**Exercise objective**
Without including any images, reproduce each entry exactly.

--- Start Exercise input ---

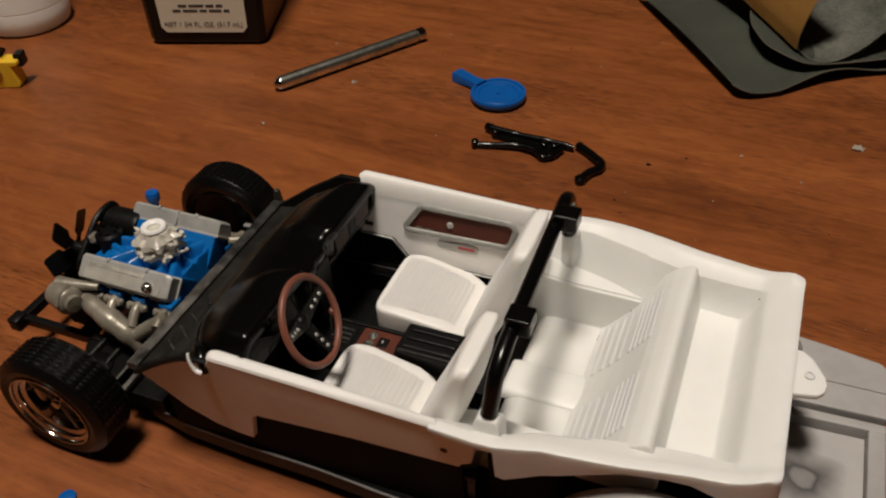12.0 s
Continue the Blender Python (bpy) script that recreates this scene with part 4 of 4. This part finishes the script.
    for s in (-1, 1):
        log = rounded([(-6.45, s * 1.55, 2.50), (-6.0, s * 1.72, 2.45), (-5.4, s * 1.82, 2.24), (-4.95, s * 1.86, 2.0), (-4.75, s * 1.82, 1.5), (-4.7, s * 1.75, 1.0)], 0.3)
        part("exhaust_manifold", tube(bmesh.new(), log, lambda t: 0.19 + 0.07 * math.sin(math.pi * min(1, t * 1.3)) + 0.015 * math.sin(26 * t), 14), STEEL, e, "steel-coloured exhaust manifold")
        part("rear_branch", tube(bmesh.new(), rounded([(-4.92, s * 1.84, 2.05), (-4.6, s * 1.72, 2.3), (-4.1, s * 1.45, 2.55)], 0.3), 0.16, 12), STEEL, e)
        part("down_pipe", tube(bmesh.new(), [(-5.75, s * 1.7, 2.3), (-5.65, s * 1.6, 1.6), (-5.5, s * 1.5, 1.1)], 0.17, 12), STEEL, e)
        for x in (-6.3, -5.72, -5.05, -4.3):
            end = (x + 0.05, s * (1.72 if x < -5.5 else 1.78), 2.42 - 0.13 * (x + 6.3) if x < -4.8 else 2.45)
            part("exhaust_port", tube(bmesh.new(), rounded([(x, s * 1.0, 2.48), (x, s * 1.42, 2.54), end], 0.15), 0.12, 10), STEEL, e)
            part("port_flange", box(bmesh.new(), x - 0.28, x + 0.28, min(s * 1.33, s * 1.45), max(s * 1.33, s * 1.45), 2.43, 2.62, 0.05, 3), STEEL, e)
            part("port_boss", box(bmesh.new(), x - 0.19, x + 0.19, min(s * 0.9, s * 1.325), max(s * 0.9, s * 1.325), 2.40, 2.72, 0.06, 3), BLUE, e)
            for k in (-0.19, 0.19):
                part("flange_nut", lathe(bmesh.new(), [(0.0, 0), (0.055, 0), (0.055, 0.05), (0.0, 0.06)], (x + k, s * 1.44, 2.54), (0, s, 0.2), 6), STEEL, e)
    part("gearbox", box(bmesh.new(), -4.28, -3.5, -1.15, 1.15, 1.2, 2.52, 0.2, 3), SATIN, e, "black bell housing")
    for y, z in ((-0.9, 2.2), (-0.75, 2.45), (0.85, 2.35), (-1.05, 1.9)):
        part("bell_bolt", lathe(bmesh.new(), [(0.0, 0), (0.10, 0), (0.10, 0.12), (0.06, 0.16), (0.0, 0.17)], (-4.18, y, z), (1, 0, 0.1), 10), BLUE, e)
    part("heater_pipe", tube(bmesh.new(), rounded([(-4.2, 1.15, 2.75), (-3.9, 1.3, 2.72), (-3.5, 1.5, 2.62)], 0.1), 0.10, 8), STEEL, e)


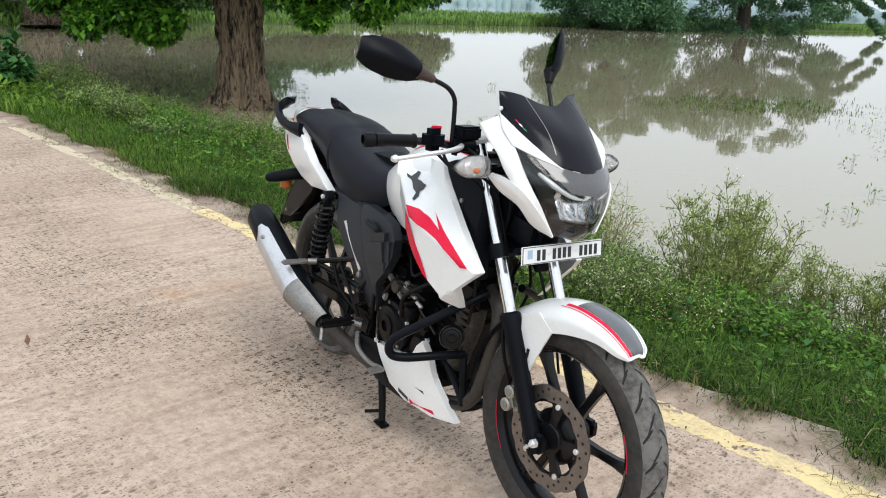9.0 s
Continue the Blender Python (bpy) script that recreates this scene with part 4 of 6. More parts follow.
# ---- handlebar
bar = Shape().tube([(0.872, -0.40, 1.003), (0.895, -0.27, 1.003), (0.915, -0.20, 1.000), (0.948, -0.12, 0.985), (0.958, -0.08, 0.975), (0.958, 0.08, 0.975), (0.948, 0.12, 0.985), (0.915, 0.20, 1.0), (0.895, 0.27, 1.003), (0.872, 0.40, 1.003)], 0.0105, 10, 60)
bar = bar.build("handlebar", M_GLOSSBLACK, None, "black clip-on handlebar", True)
grip = Shape().lathe([(0.012, 0), (0.019, 0.004), (0.019, 0.028), (0.014, 0.031), (0.0175, 0.034), (0.0175, 0.060), (0.0165, 0.062), (0.0165, 0.135), (0.019, 0.138), (0.019, 0.143), (0.011, 0.144)], (0.870, -0.408, 1.003), (0.165, 0.986, 0), 20)
both(grip, "grip", M_RUBBER, bar, "black rubber grip", True)
sw = Shape().box((0.912, -0.222, 1.010), (0.052, 0.064, 0.058), 0.016, (0, 0, 10))
both(sw, "switch_box", M_BLACK, bar, "", True)
Shape().box((0.912, -0.214, 1.041), (0.018, 0.028, 0.008), 0.003).build("stop_switch", M_RED, bar, "red engine stop switch", True)
rv = Shape().box((0.945, -0.140, 1.033), (0.048, 0.072, 0.036), 0.006, (0, 0, 10)).disc((0.955, -0.150, 1.0), 0.016, 0.06, (0.2, 1, 0), 16).box((0.95, -0.178, 1.0), (0.035, 0.022, 0.05), 0.008)
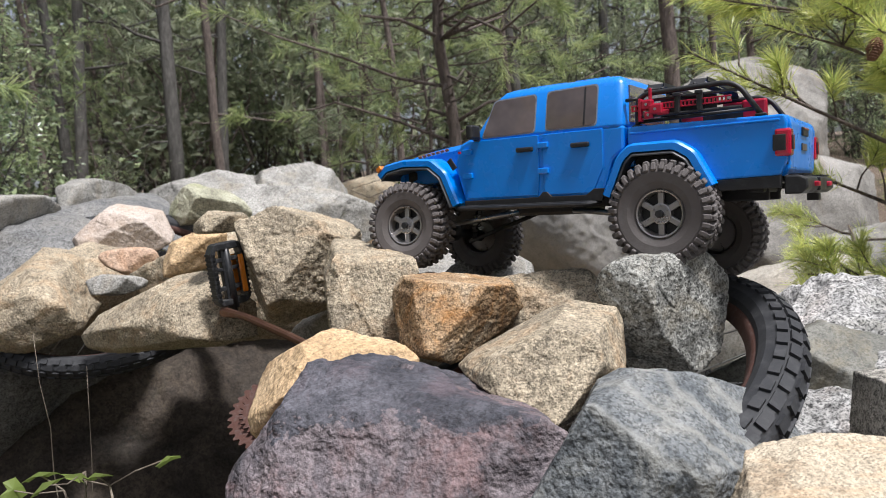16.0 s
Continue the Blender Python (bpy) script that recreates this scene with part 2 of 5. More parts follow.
BLUE = plain("blue_paint", (0.003, 0.21, 0.74), rough=0.26, coat=0.35, grime=0.06, scale=35, spec=0.5)
BLACK = plain("black_plastic", (0.012, 0.012, 0.013), rough=0.45, grime=0.25, scale=120)
RUBBER = plain("dusty_rubber", (0.115, 0.102, 0.098), rough=0.85, grime=0.7, scale=55, bump=0.3)
RIMGREY = plain("gunmetal", (0.40, 0.38, 0.37), rough=0.3, metal=0.75, grime=0.3, scale=90)
LIP = plain("dark_grey_plastic", (0.035, 0.036, 0.038), rough=0.5, grime=0.3)
# pale grey that paints the highlight along the window edges
EDGEGLINT = plain("window_edge_glint", (0.22, 0.25, 0.30), rough=0.3, metal=0.3)
STEEL = plain("steel", (0.45, 0.44, 0.43), rough=0.3, metal=1.0, grime=0.3, scale=120)
RED = plain("red_anodised", (0.40, 0.004, 0.028), rough=0.35, grime=0.1, coat=0.2)
REDLENS = plain("red_lens", (0.42, 0.003, 0.028), rough=0.12, grime=0.02, coat=1.0)
AMBER = plain("amber_reflector", (0.62, 0.20, 0.02), rough=0.2, coat=0.6, grime=0.1)
ORANGEBAR = plain("orange_lettering", (0.45, 0.10, 0.02), rough=0.4)
GREYBAR = plain("dark_badge", (0.09, 0.07, 0.06), rough=0.4)
BIKERUBBER = plain("bicycle_rubber", (0.022, 0.023, 0.026), rough=0.7, grime=0.4, scale=70, bump=0.2)
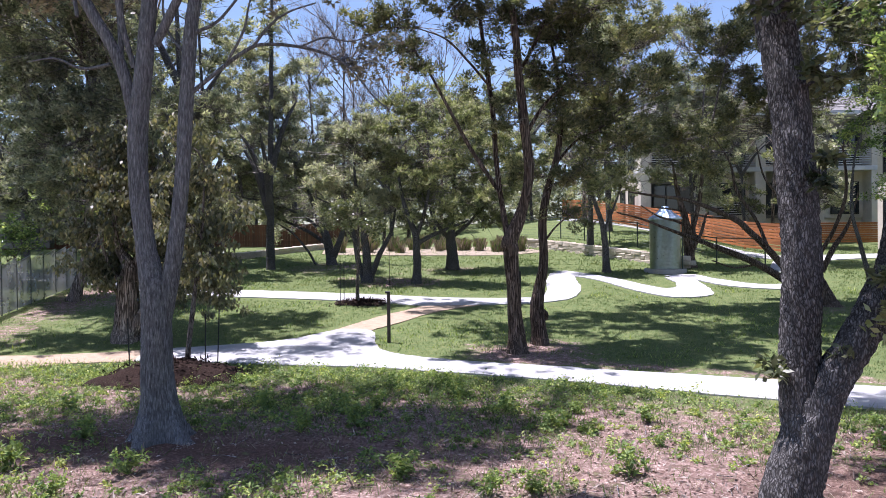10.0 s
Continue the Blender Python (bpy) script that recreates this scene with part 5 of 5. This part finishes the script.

--- End Exercise input ---

**Final result**
12.0 s
Continue the Blender Python (bpy) script that recreates this scene with part 4 of 4. This part finishes the script.
    for s in (-1, 1):
        log = rounded([(-6.45, s * 1.55, 2.50), (-6.0, s * 1.72, 2.45), (-5.4, s * 1.82, 2.24), (-4.95, s * 1.86, 2.0), (-4.75, s * 1.82, 1.5), (-4.7, s * 1.75, 1.0)], 0.3)
        part("exhaust_manifold", tube(bmesh.new(), log, lambda t: 0.19 + 0.07 * math.sin(math.pi * min(1, t * 1.3)) + 0.015 * math.sin(26 * t), 14), STEEL, e, "steel-coloured exhaust manifold")
        part("rear_branch", tube(bmesh.new(), rounded([(-4.92, s * 1.84, 2.05), (-4.6, s * 1.72, 2.3), (-4.1, s * 1.45, 2.55)], 0.3), 0.16, 12), STEEL, e)
        part("down_pipe", tube(bmesh.new(), [(-5.75, s * 1.7, 2.3), (-5.65, s * 1.6, 1.6), (-5.5, s * 1.5, 1.1)], 0.17, 12), STEEL, e)
        for x in (-6.3, -5.72, -5.05, -4.3):
            end = (x + 0.05, s * (1.72 if x < -5.5 else 1.78), 2.42 - 0.13 * (x + 6.3) if x < -4.8 else 2.45)
            part("exhaust_port", tube(bmesh.new(), rounded([(x, s * 1.0, 2.48), (x, s * 1.42, 2.54), end], 0.15), 0.12, 10), STEEL, e)
            part("port_flange", box(bmesh.new(), x - 0.28, x + 0.28, min(s * 1.33, s * 1.45), max(s * 1.33, s * 1.45), 2.43, 2.62, 0.05, 3), STEEL, e)
            part("port_boss", box(bmesh.new(), x - 0.19, x + 0.19, min(s * 0.9, s * 1.325), max(s * 0.9, s * 1.325), 2.40, 2.72, 0.06, 3), BLUE, e)
            for k in (-0.19, 0.19):
                part("flange_nut", lathe(bmesh.new(), [(0.0, 0), (0.055, 0), (0.055, 0.05), (0.0, 0.06)], (x + k, s * 1.44, 2.54), (0, s, 0.2), 6), STEEL, e)
    part("gearbox", box(bmesh.new(), -4.28, -3.5, -1.15, 1.15, 1.2, 2.52, 0.2, 3), SATIN, e, "black bell housing")
    for y, z in ((-0.9, 2.2), (-0.75, 2.45), (0.85, 2.35), (-1.05, 1.9)):
        part("bell_bolt", lathe(bmesh.new(), [(0.0, 0), (0.10, 0), (0.10, 0.12), (0.06, 0.16), (0.0, 0.17)], (-4.18, y, z), (1, 0, 0.1), 10), BLUE, e)
    part("heater_pipe", tube(bmesh.new(), rounded([(-4.2, 1.15, 2.75), (-3.9, 1.3, 2.72), (-3.5, 1.5, 2.62)], 0.1), 0.10, 8), STEEL, e)


9.0 s
Continue the Blender Python (bpy) script that recreates this scene with part 4 of 6. More parts follow.
# ---- handlebar
bar = Shape().tube([(0.872, -0.40, 1.003), (0.895, -0.27, 1.003), (0.915, -0.20, 1.000), (0.948, -0.12, 0.985), (0.958, -0.08, 0.975), (0.958, 0.08, 0.975), (0.948, 0.12, 0.985), (0.915, 0.20, 1.0), (0.895, 0.27, 1.003), (0.872, 0.40, 1.003)], 0.0105, 10, 60)
bar = bar.build("handlebar", M_GLOSSBLACK, None, "black clip-on handlebar", True)
grip = Shape().lathe([(0.012, 0), (0.019, 0.004), (0.019, 0.028), (0.014, 0.031), (0.0175, 0.034), (0.0175, 0.060), (0.0165, 0.062), (0.0165, 0.135), (0.019, 0.138), (0.019, 0.143), (0.011, 0.144)], (0.870, -0.408, 1.003), (0.165, 0.986, 0), 20)
both(grip, "grip", M_RUBBER, bar, "black rubber grip", True)
sw = Shape().box((0.912, -0.222, 1.010), (0.052, 0.064, 0.058), 0.016, (0, 0, 10))
both(sw, "switch_box", M_BLACK, bar, "", True)
Shape().box((0.912, -0.214, 1.041), (0.018, 0.028, 0.008), 0.003).build("stop_switch", M_RED, bar, "red engine stop switch", True)
rv = Shape().box((0.945, -0.140, 1.033), (0.048, 0.072, 0.036), 0.006, (0, 0, 10)).disc((0.955, -0.150, 1.0), 0.016, 0.06, (0.2, 1, 0), 16).box((0.95, -0.178, 1.0), (0.035, 0.022, 0.05), 0.008)
16.0 s
Continue the Blender Python (bpy) script that recreates this scene with part 2 of 5. More parts follow.
BLUE = plain("blue_paint", (0.003, 0.21, 0.74), rough=0.26, coat=0.35, grime=0.06, scale=35, spec=0.5)
BLACK = plain("black_plastic", (0.012, 0.012, 0.013), rough=0.45, grime=0.25, scale=120)
RUBBER = plain("dusty_rubber", (0.115, 0.102, 0.098), rough=0.85, grime=0.7, scale=55, bump=0.3)
RIMGREY = plain("gunmetal", (0.40, 0.38, 0.37), rough=0.3, metal=0.75, grime=0.3, scale=90)
LIP = plain("dark_grey_plastic", (0.035, 0.036, 0.038), rough=0.5, grime=0.3)
# pale grey that paints the highlight along the window edges
EDGEGLINT = plain("window_edge_glint", (0.22, 0.25, 0.30), rough=0.3, metal=0.3)
STEEL = plain("steel", (0.45, 0.44, 0.43), rough=0.3, metal=1.0, grime=0.3, scale=120)
RED = plain("red_anodised", (0.40, 0.004, 0.028), rough=0.35, grime=0.1, coat=0.2)
REDLENS = plain("red_lens", (0.42, 0.003, 0.028), rough=0.12, grime=0.02, coat=1.0)
AMBER = plain("amber_reflector", (0.62, 0.20, 0.02), rough=0.2, coat=0.6, grime=0.1)
ORANGEBAR = plain("orange_lettering", (0.45, 0.10, 0.02), rough=0.4)
GREYBAR = plain("dark_badge", (0.09, 0.07, 0.06), rough=0.4)
BIKERUBBER = plain("bicycle_rubber", (0.022, 0.023, 0.026), rough=0.7, grime=0.4, scale=70, bump=0.2)
10.0 s
Continue the Blender Python (bpy) script that recreates this scene with part 5 of 5. This part finishes the script.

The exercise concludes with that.